"If, in 1814 and 1815, the royal confidence had not been placed in men whose souls were enervated by circumstances too strong for them, or who, renegades to their country, saw safety and glory for their master's throne only in the yoke of the Holy Alliance; if the Duc de Richelieu, whose ambition it was to deliver his country from the presence of the foreign bayonets, if Chateaubriand, who had just rendered such eminent services at Ghent, had had the direction of affairs, France would have issued powerful and dreaded from those two great national crises. Chateaubriand has been gifted by nature with the Promethean fire: his works witness it. His style is not that of Racine, it is that of the prophet. If ever he arrives at the helm of State, it is possible that Chateaubriand may go astray: so many others have found their ruin there! But what is certain is that all that is great and national must be fitting to his genius, and that he would have indignantly rejected the ignominious acts of the then administration[418]."
Napoleon's verdict on myself.
Such were my last relations with Bonaparte. Why should I not admit that that opinion "tickles my heart's proud weakness"? Many little men to whom I have rendered great services have not judged me so favourably as the giant whose might I had dared to attack.
*
While the Napoleonic world was becoming obliterated, I inquired into the places where Napoleon himself had passed from view. The tomb at St. Helena has already worn out one of the willows his contemporaries: the decrepit and fallen tree is daily mutilated by the pilgrims. The sepulchre is surrounded by a cast-iron grating; three flag-stones are laid cross-wise over the grave; a few irises grow at the head and feet; the spring of the valley still flows in the spot where prodigious days dried up. Travellers brought by the tempest think it the proper thing to chronicle their obscurity on the brilliant sepulchre. An old woman has established herself close by, and lives on the shadow of a memory; a pensioner stands sentry in a sentry-box.
The old Longwood, at two hundred steps from the new, is abandoned. Across an enclosure filled with dung, one arrives at a stable; it used to serve Bonaparte as a bed-room. A negro shows you a sort of passage occupied by a hand-mill and says:
"Here he died."
The room in which Napoleon first saw the light was probably neither larger nor more luxurious.
At the new Longwood, Plantation House, inhabited by the Governor, one sees the Duke of Wellington in portraiture and the pictures of his battles. A glass-doored cupboard contains a piece of the tree near which the English general stood at Waterloo; this relic is placed between an olive-branch gathered in the Garden of Olives and some ornaments worn by South-Sea savages: a curious association on the part of the abusers of the waves. It is useless for the victor here to try to substitute himself for the vanquished, under the protection of a branch from the Holy Land and the memory of Cook; it is enough that, at St.
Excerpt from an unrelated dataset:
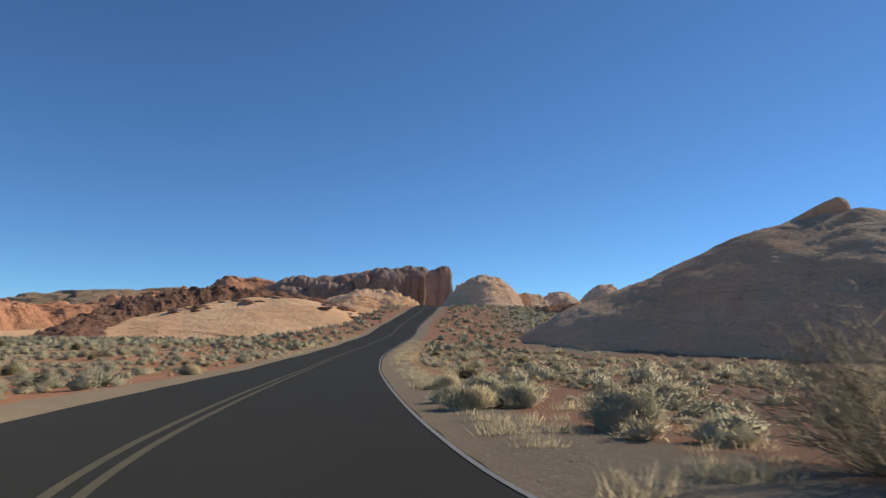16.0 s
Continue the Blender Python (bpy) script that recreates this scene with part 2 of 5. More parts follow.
# varnished rock, darkened further by overhang shadow painted into the colour
DARK_ROCK = mat_rock("shaded_desert_varnish", (0.20, 0.115, 0.085), (0.15, 0.092, 0.070), (0.28, 0.145, 0.092), scale=0.2, varnish=0.6, dark=(0.05, 0.035, 0.03))
BROWN_HILL = mat_rock("brown_hill", (0.32, 0.25, 0.17), (0.26, 0.205, 0.14), (0.36, 0.23, 0.145), scale=0.06, varnish=0.2)
# the haze of distance is mixed into this blue base colour
FAR_HILL = mat_plain("haze_blue_range", (0.178, 0.268, 0.375), 1.0, spec=0.0, vary=0.16, scale=0.006)
SAGE = mat_plant("grey_green_leaves", (0.545, 0.522, 0.390), (0.415, 0.400, 0.280), (0.530, 0.462, 0.320), 0.48)
OLIVE = mat_plant("olive_leaves", (0.287, 0.261, 0.135), (0.178, 0.161, 0.080), (0.278, 0.229, 0.135), 0.48)
DRY = mat_plant("dry_twigs", (0.335, 0.287, 0.214), (0.222, 0.183, 0.134), (0.305, 0.270, 0.198), 0.48)
STRAW = mat_plant("straw_grass", (0.703, 0.615, 0.420), (0.560, 0.480, 0.315), (0.610, 0.545, 0.385), 0.48)
BARK = mat_plain("grey_bark", (0.36, 0.31, 0.26), 0.95, spec=0.1, vary=0.4, scale=12.0)


# ---- mesh helpers ----
def mesh_of(name, verts, faces, material, smooth=False):
    me = bpy.data.meshes.new(name)
    me.from_pydata([tuple(v) for v in verts], [], [tuple(f) for f in faces])
    me.materials.append(material)
    if smooth:
        me.polygons.foreach_set("use_smooth", np.ones(len(me.polygons), bool))
    me.update()
    return me


def grid_faces(rows, cols, wrap=False):
    i, j = np.meshgrid(np.arange(rows - 1), np.arange(cols if wrap else cols - 1), indexing="ij")
    k = (j + 1) % cols
    return np.stack([i * cols + j, i * cols + k, (i + 1) * cols + k, (i + 1) * cols + j], -1).reshape(-1, 4).tolist()


def part(name, bm, material, parent=None, label="", smooth=False):
    """Links a bmesh as one mesh object, under parent if there is one."""
    me = bpy.data.meshes.new(name)
    bm.to_mesh(me)
    bm.free()
    me.materials.append(material)
    if smooth:
        me.polygons.foreach_set("use_smooth", np.ones(len(me.polygons), bool))
    ob = new(name, me)
    ob.parent = parent
    return tagged(ob, label)


def smooth_step(a, b, x):
    t = np.clip((x - a) / (b - a), 0, 1)
    return t * t * (3 - 2 * t)


def waves(x, y, size, seed, octaves=4):
    """Smooth uneven ground between about -1 and 1, by sums of turned sine waves."""
    rng = np.random.default_rng(seed)
    out, amp = 0.0, 1.0
    for o in range(octaves):
        for _ in range(3):
            a, p, q = rng.uniform(0, 6.283, 3)
            k = 6.283 / (size * 0.52**o) * rng.uniform(0.75, 1.3)
            out = out + amp * np.sin((x * math.cos(a) + y * math.sin(a)) * k + p + 1.3 * np.sin(k * 0.6 * (x * math.sin(a) - y * math.cos(a)) + q))
        amp *= 0.5
    return out / 4.5


def spline(points, per=14):
    """A smooth curve through points."""
    p = np.array(points, float)
    p = np.vstack([2 * p[0] - p[1], p, 2 * p[-1] - p[-2]])
    out = []
    for a, b, c, d in zip(p, p[1:], p[2:], p[3:]):
        t = np.linspace(0, 1, per, endpoint=False)[:, None]
        out.append(0.5 * (2 * b + (c - a) * t + (2 * a - 5 * b + 4 * c - d) * t**2 + (3 * b - a - 3 * c + d) * t**3))
    return np.vstack(out + [p[-2:-1]])


# ---- the road ----
CENTRE = spline([(-2.6, -60), (-1.0, -28), (-0.51, -10), (-0.43, 0), (-0.49, 5.5), (-0.70, 11.5), (-1.72, 17.4), (-3.24, 24.6), (-6.29, 33.88), (-10.67, 43.82),
                 (-14.39, 52.08), (-18.31, 60.65), (-21.5, 67.76), (-24.06, 75.81), (-25.21, 82.01), (-25.32, 87.99), (-24.43, 94.78), (-22.09, 101.9),
                 (-18.84, 108.32), (-14.39, 114.99), (-9.9, 119.2), (-3.49, 123.58), (3.43, 126.84), (9.32, 129.01), (23.23, 132.26), (40.0, 135.65),
                 (60, 139.0), (80, 141.2), (100, 142.2), (135, 145.6), (175, 147.2), (219, 151.0), (265, 156.8), (330, 169)])
ALONG = np.r_[0, np.cumsum(np.linalg.norm(np.diff(CENTRE, axis=0), axis=1))]
TANGENT = np.gradient(CENTRE, axis=0)
TANGENT /= np.linalg.norm(TANGENT, axis=1)[:, None]
RIGHT = np.stack([TANGENT[:, 1], -TANGENT[:, 0]], 1)
START = float(np.interp(0, CENTRE[:200, 1], ALONG[:200]))        # where the drive begins


def road_z(s):
    return np.interp(s - START, [-60, 0, 5, 10, 15, 24, 35, 50, 64, 80, 95, 105, 115, 130, 150, 175, 200, 220, 245, 280, 320, 355, 400, 470],
                     [-0.9, -1.32, -1.40, -1.47, -1.53, -1.62, -1.69, -1.68, -1.61, -1.60, -1.72, -1.86, -1.91, -2.01, -2.02, -2.20, -1.97, -1.42, 0.2, 3.0, 7.6, 10.4, 10.9, 8.0])


def road_bank(s):
    return np.interp(s - START, [-60, 0, 20, 45, 70, 500], [0.02, 0.026, 0.026, 0.012, 0.0, 0.0])


def lane_right(s):
    return np.interp(s - START, [0, 6, 12, 24, 38, 48, 60, 72, 84, 102, 114, 124, 144, 162, 192], [3.32, 3.37, 3.45, 3.48, 3.52, 3.68, 3.86, 4.0, 4.10, 3.89, 3.66, 3.74, 3.73, 3.63, 3.5])


def lane_left(s):
    return np.interp(s - START, [0, 40, 60, 78, 90, 102, 114, 126, 144, 162, 192, 230], [3.52, 3.55, 3.38, 3.16, 2.8, 2.56, 2.5, 2.38, 2.44, 2.46, 2.75, 3.3])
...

Helena, one finds solitude, the Ocean and Napoleon.
If one were to search into the history of the transformation of the shores made illustrious by tombs, cradles, palaces, what variety of things and destinies would one not see, since such strange metamorphoses are worked even in the obscure dwellings to which our puny lives are attached! In what hut was Clovis born? In what chariot did Attila see the light? What torrent covers Alaric's burying-place? What jackal stands where stood Alexander's coffin of gold or crystal? How many times have those ashes changed their place? And all those mausoleums in Egypt and India: to whom do they belong? God alone knows the cause of those changes linked with the mystery of the future: for men there are truths hidden in the depths of time; they manifest themselves only with the help of the ages, even as there are stars so far removed from the earth that their light has not yet reached us.